I really assiduously and meticulously and rigorously stay in the time frame. This movie takes place in 1862; I don’t even step into 1863. And I’m very disciplined about that with the script, the actors, with how we shoot it and how we edit it. So we don’t make moral judgments about people. Well, I don’t, I don’t. I don’t think it’s useful in a motion picture; I think that’s for historians to do, it’s for journalists to do; that’s to do in other forums. But movies are woefully inadequate at answering questions; as soon as they try to do that it comes off as propaganda. But movies are powerful and effective at asking questions. So this novel that’s been translated into a film is asking some pretty big questions. What is the role of dissent? What is the cost of dissent? What is the personal price of dissent? We as an audience are used to relating to dissenters, but usually we relate to the dissenter when the history is already vindicated his position. So we relate to Galileo; we relate to the people in the Massachusetts Bay Colony, who were saying, “You should not burn the witches.”

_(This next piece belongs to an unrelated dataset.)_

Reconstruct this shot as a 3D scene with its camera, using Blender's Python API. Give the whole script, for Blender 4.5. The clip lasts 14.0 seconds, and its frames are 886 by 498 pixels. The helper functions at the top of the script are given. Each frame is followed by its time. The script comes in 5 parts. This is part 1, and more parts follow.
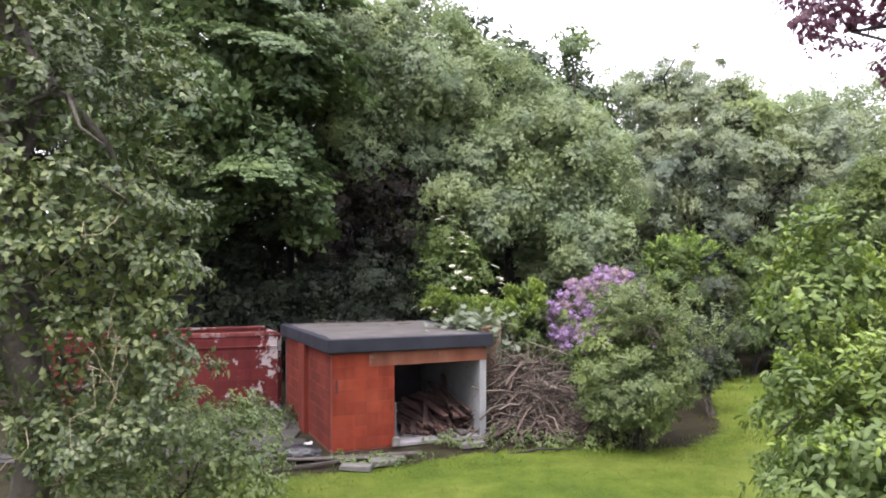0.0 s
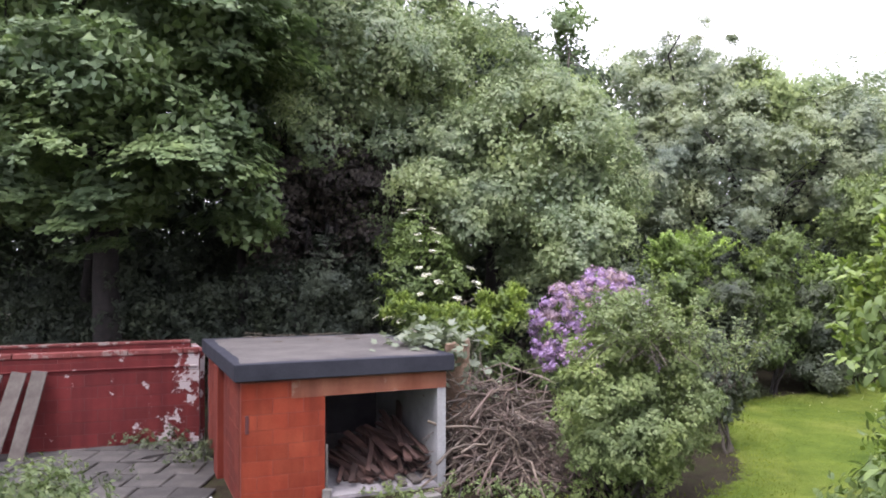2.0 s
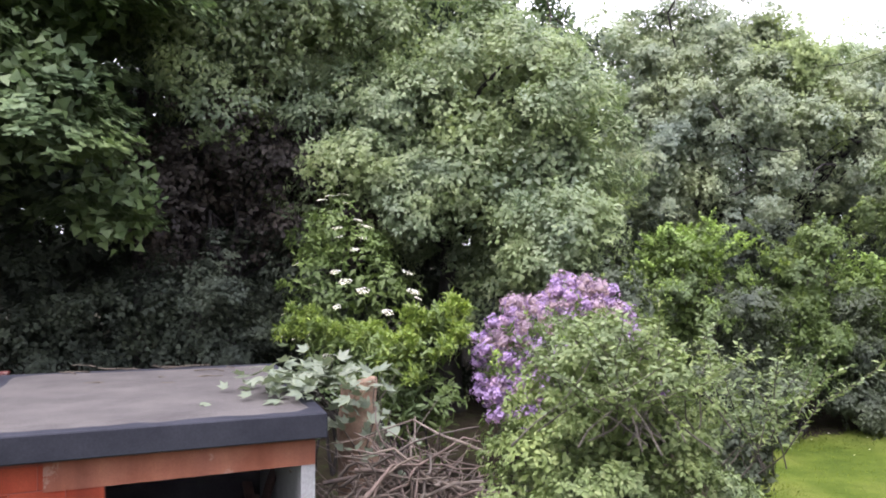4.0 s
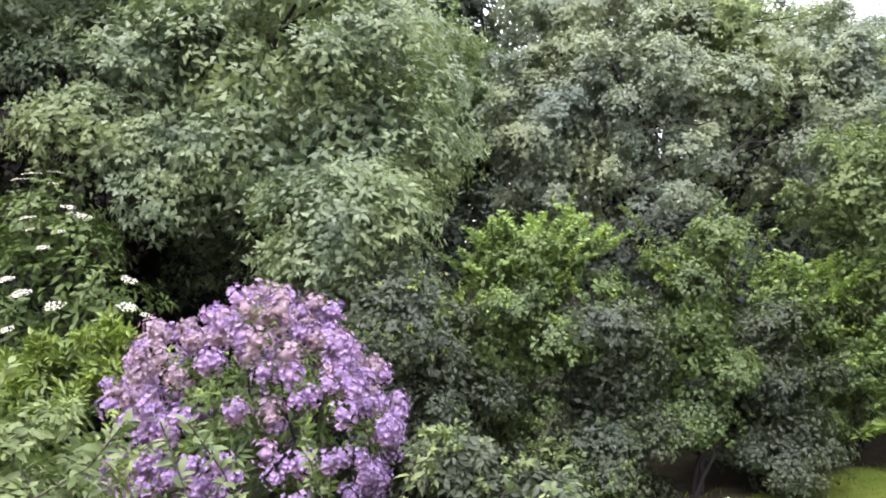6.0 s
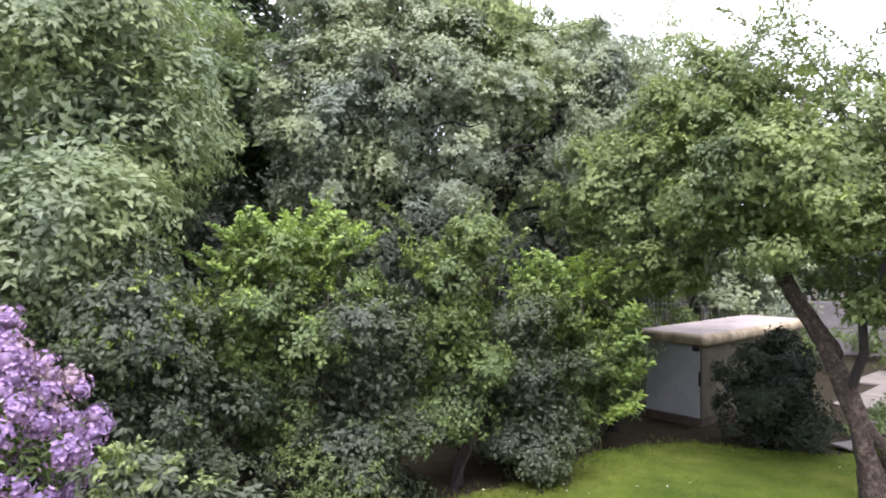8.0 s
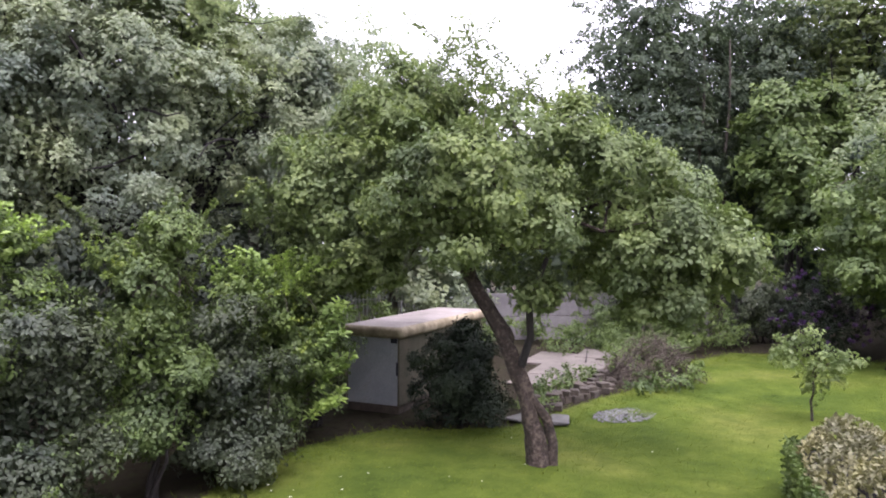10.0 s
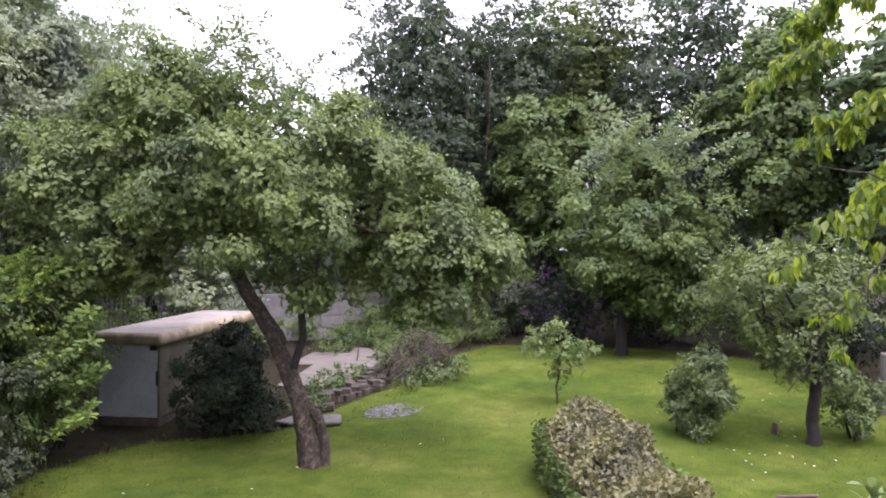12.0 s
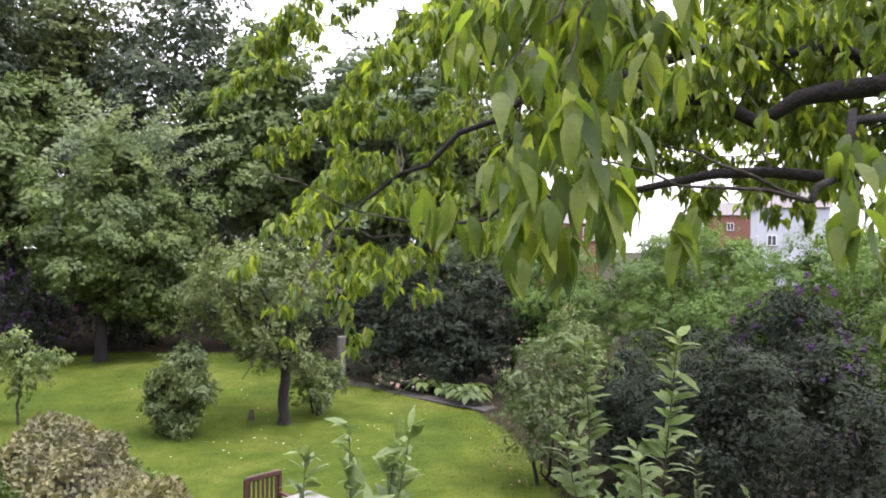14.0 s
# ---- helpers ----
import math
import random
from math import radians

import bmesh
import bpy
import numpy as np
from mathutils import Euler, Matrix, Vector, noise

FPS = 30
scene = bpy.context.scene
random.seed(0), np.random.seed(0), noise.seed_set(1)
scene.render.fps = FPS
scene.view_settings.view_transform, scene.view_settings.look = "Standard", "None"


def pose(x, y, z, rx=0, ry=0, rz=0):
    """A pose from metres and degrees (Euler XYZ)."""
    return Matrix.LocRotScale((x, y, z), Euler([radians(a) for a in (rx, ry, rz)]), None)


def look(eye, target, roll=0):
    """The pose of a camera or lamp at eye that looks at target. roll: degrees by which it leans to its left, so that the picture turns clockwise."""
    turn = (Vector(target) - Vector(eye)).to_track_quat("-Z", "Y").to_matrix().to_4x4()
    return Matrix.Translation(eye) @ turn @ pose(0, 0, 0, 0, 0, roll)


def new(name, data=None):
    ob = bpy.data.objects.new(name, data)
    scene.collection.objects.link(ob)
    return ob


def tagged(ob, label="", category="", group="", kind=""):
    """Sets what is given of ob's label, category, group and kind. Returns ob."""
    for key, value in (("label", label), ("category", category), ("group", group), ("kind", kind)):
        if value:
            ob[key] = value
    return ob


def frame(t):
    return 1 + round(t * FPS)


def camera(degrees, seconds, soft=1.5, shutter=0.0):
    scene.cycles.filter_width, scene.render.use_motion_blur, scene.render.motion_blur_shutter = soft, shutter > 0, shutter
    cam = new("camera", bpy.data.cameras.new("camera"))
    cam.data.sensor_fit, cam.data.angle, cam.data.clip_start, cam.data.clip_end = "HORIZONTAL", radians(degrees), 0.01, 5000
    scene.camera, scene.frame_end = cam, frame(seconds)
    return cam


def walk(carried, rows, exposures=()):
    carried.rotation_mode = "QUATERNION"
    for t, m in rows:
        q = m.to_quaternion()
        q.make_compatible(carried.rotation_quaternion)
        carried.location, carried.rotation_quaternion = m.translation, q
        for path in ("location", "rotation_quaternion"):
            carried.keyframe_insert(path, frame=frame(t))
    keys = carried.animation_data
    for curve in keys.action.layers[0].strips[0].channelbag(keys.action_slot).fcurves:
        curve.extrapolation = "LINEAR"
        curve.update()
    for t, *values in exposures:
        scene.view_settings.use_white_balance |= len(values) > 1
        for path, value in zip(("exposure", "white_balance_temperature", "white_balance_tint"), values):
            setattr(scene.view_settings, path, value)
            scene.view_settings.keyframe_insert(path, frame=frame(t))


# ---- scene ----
cam = camera(64.5, 14.0, soft=1.9)
METRES, EYE, TILT, LEAN, TURN = 14.3, 3.8, 0.0, 0.0, 0.0
ROWS = [
    (0.0, 0.0, 0.0, 0.0, -0.0, 0.0, 0.0),
    (0.5, 0.0075, 0.0509, -0.0015, 0.04, 0.0, -0.01),
    (1.0, 0.0179, 0.1034, -0.0019, 0.06, -0.0, -0.01),
    (1.5, 0.0346, 0.1557, -0.0018, 0.09, -0.0, -0.04),
    (2.0, 0.0596, 0.2103, -0.0031, 0.12, 0.05, -0.03),
    (2.5, 0.0916, 0.2661, -0.0036, 0.16, 0.04, -0.02),
    (5.0, 0.231, 0.6501, -0.0042, 0.24, -0.06, -0.07),
    (5.5, 0.3052, 0.7101, -0.0054, 0.28, -0.06, -0.09),
    (6.0, 0.3997, 0.7553, -0.0051, 0.33, -0.06, -0.08),
    (6.5, 0.449, 0.7737, -0.0061, -0.74, -0.07, -0.07),
    (7.0, 0.461, 0.7765, -0.0073, -3.34, -0.03, 0.02),
    (7.5, 0.4658, 0.774, -0.006, -6.98, -0.13, -0.1),
    (8.0, 0.4654, 0.771, -0.0062, -14.23, -0.1, -0.14),
    (8.5, 0.4641, 0.7691, -0.006, -19.87, -0.14, -0.17),
    (9.0, 0.4643, 0.7671, -0.0058, -26.66, -0.17, -0.2),
    (11.5, 0.458, 0.771, -0.0053, -51.29, -0.16, -0.46),
    (12.0, 0.4596, 0.7686, -0.0044, -56.61, -0.12, -0.49),
    (12.5, 0.4605, 0.7649, -0.0035, -65.01, -0.1, -0.51),
    (13.0, 0.4605, 0.7608, -0.0036, -75.47, -0.04, -0.47),
    (13.5, 0.46, 0.7566, -0.004, -86.03, 0.03, -0.43),
    (14.0, 0.4586, 0.7538, -0.004, -96.44, 0.05, -0.37),
]
walk(cam, [(t, pose(0, 0, EYE, TILT, LEAN, TURN) @ pose(METRES * x, METRES * y, METRES * z, 90 + pitch, roll, yaw)) for t, x, y, z, yaw, pitch, roll in ROWS],
     [(0.0, 1.75, 6350, 20), (2.5, 1.86, 6150, 24), (5.5, 1.92, 6150, 23), (8.0, 1.88, 6150, 25), (9.0, 1.76, 6150, 27), (11.5, 1.48, 6100, 30), (12.5, 1.58, 6200, 27), (14.0, 1.57, 6350, 22)])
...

We relate to Darwin when he was being criticized. Because they were kind of vindicated by history. But here we have a guy who’s called a Copperhead, and, in fact, history did not vindicate him. If anything, our historical consciousness and our received wisdom as a culture–right or wrong, and I’m not taking a position, but right or wrong–our received wisdom is that the Civil War was inevitable, that it needed to be fought, Lincoln was a great president. And so here we have a guy who does not agree with those things. In real time, he is in opposition to all that.
And so we have to ask ourselves: how much do we really care about dissent even when you don’t agree with the dissenter? How important is this? So it raises these fundamental questions about that. It also raises the question about how we treat one another. Because in 1862, we weren’t treating one another so well, were we? His neighbors look upon him as a pariah because he’s in the minority, a tiny minority.
And that’s why on the poster it says, “Copperhead: Patriot to Some; Traitor to Others”. Copperheads were called traitors; people wanted to hang them. In that sense, it’s a mirror to our own times. Again, I leave that to the audience to kind of see or not see. But, you know, the other question in the movie, can’t help but asking after the movie is: how are we treating each other now? Are we listening to one another? Are we really listening to our neighbors or even across the kitchen table, members of our own family? I think it’s not an exaggeration to say that we have a pretty degraded political conversation going on now. There’s a lot of shouting going on, not a lot of listening, not a lot of tolerance. And it’s getting less civil by the day. So I think this movie raises that question: do we want to continue down this road of incivility or do we want to start showing a little more respect and a little more understanding to people who disagree with us?